-- begin --

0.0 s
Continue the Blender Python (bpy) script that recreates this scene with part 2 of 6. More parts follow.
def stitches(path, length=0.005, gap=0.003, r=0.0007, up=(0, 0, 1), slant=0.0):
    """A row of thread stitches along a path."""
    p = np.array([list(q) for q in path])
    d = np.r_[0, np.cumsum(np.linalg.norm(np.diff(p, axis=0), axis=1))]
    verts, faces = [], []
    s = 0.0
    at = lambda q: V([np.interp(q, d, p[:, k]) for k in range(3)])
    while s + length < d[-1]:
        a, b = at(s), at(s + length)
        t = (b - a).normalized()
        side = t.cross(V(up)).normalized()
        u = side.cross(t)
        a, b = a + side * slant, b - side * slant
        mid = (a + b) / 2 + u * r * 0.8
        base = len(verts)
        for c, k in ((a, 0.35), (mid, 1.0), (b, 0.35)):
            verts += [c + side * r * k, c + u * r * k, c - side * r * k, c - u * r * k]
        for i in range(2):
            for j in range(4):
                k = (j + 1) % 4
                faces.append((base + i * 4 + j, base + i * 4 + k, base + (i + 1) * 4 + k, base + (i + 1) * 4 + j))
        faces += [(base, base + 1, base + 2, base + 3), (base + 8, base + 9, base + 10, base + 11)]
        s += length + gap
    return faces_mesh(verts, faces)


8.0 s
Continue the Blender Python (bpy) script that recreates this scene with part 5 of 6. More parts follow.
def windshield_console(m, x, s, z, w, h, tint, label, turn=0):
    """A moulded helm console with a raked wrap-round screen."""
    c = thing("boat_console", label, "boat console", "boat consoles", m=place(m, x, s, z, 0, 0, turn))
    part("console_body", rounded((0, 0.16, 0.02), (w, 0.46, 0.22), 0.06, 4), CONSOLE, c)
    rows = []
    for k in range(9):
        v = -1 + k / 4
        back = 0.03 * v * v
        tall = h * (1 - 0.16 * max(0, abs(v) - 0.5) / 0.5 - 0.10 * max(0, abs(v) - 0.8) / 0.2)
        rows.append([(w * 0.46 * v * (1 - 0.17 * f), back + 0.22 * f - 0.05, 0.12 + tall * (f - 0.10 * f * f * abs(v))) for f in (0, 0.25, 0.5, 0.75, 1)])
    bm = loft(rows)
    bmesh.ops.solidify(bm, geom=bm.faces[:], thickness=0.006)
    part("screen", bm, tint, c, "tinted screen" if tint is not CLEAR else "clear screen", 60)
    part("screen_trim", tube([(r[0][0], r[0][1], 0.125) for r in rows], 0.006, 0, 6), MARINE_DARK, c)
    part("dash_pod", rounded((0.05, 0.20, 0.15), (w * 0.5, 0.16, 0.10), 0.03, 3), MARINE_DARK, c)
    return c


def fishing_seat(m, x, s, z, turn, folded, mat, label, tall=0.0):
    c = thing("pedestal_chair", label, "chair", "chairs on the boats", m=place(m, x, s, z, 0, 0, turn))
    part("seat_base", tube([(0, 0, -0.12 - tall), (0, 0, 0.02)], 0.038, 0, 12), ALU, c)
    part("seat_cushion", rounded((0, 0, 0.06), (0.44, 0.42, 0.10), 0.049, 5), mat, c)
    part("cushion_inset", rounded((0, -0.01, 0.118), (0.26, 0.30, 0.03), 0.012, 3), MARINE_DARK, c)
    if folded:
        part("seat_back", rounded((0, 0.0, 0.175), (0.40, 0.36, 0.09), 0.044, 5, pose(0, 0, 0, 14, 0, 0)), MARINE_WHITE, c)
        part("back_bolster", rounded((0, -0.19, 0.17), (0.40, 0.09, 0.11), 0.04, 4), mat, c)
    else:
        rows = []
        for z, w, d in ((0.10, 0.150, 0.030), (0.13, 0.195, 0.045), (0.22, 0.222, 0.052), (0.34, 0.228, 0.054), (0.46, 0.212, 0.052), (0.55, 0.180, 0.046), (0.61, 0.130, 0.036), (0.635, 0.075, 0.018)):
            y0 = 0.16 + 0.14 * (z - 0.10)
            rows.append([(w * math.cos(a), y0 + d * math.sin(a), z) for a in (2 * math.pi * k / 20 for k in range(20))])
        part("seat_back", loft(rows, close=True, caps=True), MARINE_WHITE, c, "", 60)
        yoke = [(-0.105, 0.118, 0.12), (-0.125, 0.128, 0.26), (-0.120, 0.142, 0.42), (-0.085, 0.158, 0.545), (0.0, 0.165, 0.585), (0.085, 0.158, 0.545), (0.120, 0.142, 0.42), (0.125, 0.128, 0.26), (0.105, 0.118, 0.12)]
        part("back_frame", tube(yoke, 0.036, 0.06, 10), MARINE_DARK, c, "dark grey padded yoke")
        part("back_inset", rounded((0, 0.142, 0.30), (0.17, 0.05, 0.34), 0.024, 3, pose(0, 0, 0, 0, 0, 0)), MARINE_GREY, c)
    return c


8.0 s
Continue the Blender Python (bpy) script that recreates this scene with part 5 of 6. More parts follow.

-- end --

# Your task
Reproduce the material precisely, including every line.

# Task solution
0.0 s
Continue the Blender Python (bpy) script that recreates this scene with part 2 of 6. More parts follow.
def stitches(path, length=0.005, gap=0.003, r=0.0007, up=(0, 0, 1), slant=0.0):
    """A row of thread stitches along a path."""
    p = np.array([list(q) for q in path])
    d = np.r_[0, np.cumsum(np.linalg.norm(np.diff(p, axis=0), axis=1))]
    verts, faces = [], []
    s = 0.0
    at = lambda q: V([np.interp(q, d, p[:, k]) for k in range(3)])
    while s + length < d[-1]:
        a, b = at(s), at(s + length)
        t = (b - a).normalized()
        side = t.cross(V(up)).normalized()
        u = side.cross(t)
        a, b = a + side * slant, b - side * slant
        mid = (a + b) / 2 + u * r * 0.8
        base = len(verts)
        for c, k in ((a, 0.35), (mid, 1.0), (b, 0.35)):
            verts += [c + side * r * k, c + u * r * k, c - side * r * k, c - u * r * k]
        for i in range(2):
            for j in range(4):
                k = (j + 1) % 4
                faces.append((base + i * 4 + j, base + i * 4 + k, base + (i + 1) * 4 + k, base + (i + 1) * 4 + j))
        faces += [(base, base + 1, base + 2, base + 3), (base + 8, base + 9, base + 10, base + 11)]
        s += length + gap
    return faces_mesh(verts, faces)


8.0 s
Continue the Blender Python (bpy) script that recreates this scene with part 5 of 6. More parts follow.
def windshield_console(m, x, s, z, w, h, tint, label, turn=0):
    """A moulded helm console with a raked wrap-round screen."""
    c = thing("boat_console", label, "boat console", "boat consoles", m=place(m, x, s, z, 0, 0, turn))
    part("console_body", rounded((0, 0.16, 0.02), (w, 0.46, 0.22), 0.06, 4), CONSOLE, c)
    rows = []
    for k in range(9):
        v = -1 + k / 4
        back = 0.03 * v * v
        tall = h * (1 - 0.16 * max(0, abs(v) - 0.5) / 0.5 - 0.10 * max(0, abs(v) - 0.8) / 0.2)
        rows.append([(w * 0.46 * v * (1 - 0.17 * f), back + 0.22 * f - 0.05, 0.12 + tall * (f - 0.10 * f * f * abs(v))) for f in (0, 0.25, 0.5, 0.75, 1)])
    bm = loft(rows)
    bmesh.ops.solidify(bm, geom=bm.faces[:], thickness=0.006)
    part("screen", bm, tint, c, "tinted screen" if tint is not CLEAR else "clear screen", 60)
    part("screen_trim", tube([(r[0][0], r[0][1], 0.125) for r in rows], 0.006, 0, 6), MARINE_DARK, c)
    part("dash_pod", rounded((0.05, 0.20, 0.15), (w * 0.5, 0.16, 0.10), 0.03, 3), MARINE_DARK, c)
    return c


def fishing_seat(m, x, s, z, turn, folded, mat, label, tall=0.0):
    c = thing("pedestal_chair", label, "chair", "chairs on the boats", m=place(m, x, s, z, 0, 0, turn))
    part("seat_base", tube([(0, 0, -0.12 - tall), (0, 0, 0.02)], 0.038, 0, 12), ALU, c)
    part("seat_cushion", rounded((0, 0, 0.06), (0.44, 0.42, 0.10), 0.049, 5), mat, c)
    part("cushion_inset", rounded((0, -0.01, 0.118), (0.26, 0.30, 0.03), 0.012, 3), MARINE_DARK, c)
    if folded:
        part("seat_back", rounded((0, 0.0, 0.175), (0.40, 0.36, 0.09), 0.044, 5, pose(0, 0, 0, 14, 0, 0)), MARINE_WHITE, c)
        part("back_bolster", rounded((0, -0.19, 0.17), (0.40, 0.09, 0.11), 0.04, 4), mat, c)
    else:
        rows = []
        for z, w, d in ((0.10, 0.150, 0.030), (0.13, 0.195, 0.045), (0.22, 0.222, 0.052), (0.34, 0.228, 0.054), (0.46, 0.212, 0.052), (0.55, 0.180, 0.046), (0.61, 0.130, 0.036), (0.635, 0.075, 0.018)):
            y0 = 0.16 + 0.14 * (z - 0.10)
            rows.append([(w * math.cos(a), y0 + d * math.sin(a), z) for a in (2 * math.pi * k / 20 for k in range(20))])
        part("seat_back", loft(rows, close=True, caps=True), MARINE_WHITE, c, "", 60)
        yoke = [(-0.105, 0.118, 0.12), (-0.125, 0.128, 0.26), (-0.120, 0.142, 0.42), (-0.085, 0.158, 0.545), (0.0, 0.165, 0.585), (0.085, 0.158, 0.545), (0.120, 0.142, 0.42), (0.125, 0.128, 0.26), (0.105, 0.118, 0.12)]
        part("back_frame", tube(yoke, 0.036, 0.06, 10), MARINE_DARK, c, "dark grey padded yoke")
        part("back_inset", rounded((0, 0.142, 0.30), (0.17, 0.05, 0.34), 0.024, 3, pose(0, 0, 0, 0, 0, 0)), MARINE_GREY, c)
    return c


8.0 s
Continue the Blender Python (bpy) script that recreates this scene with part 5 of 6. More parts follow.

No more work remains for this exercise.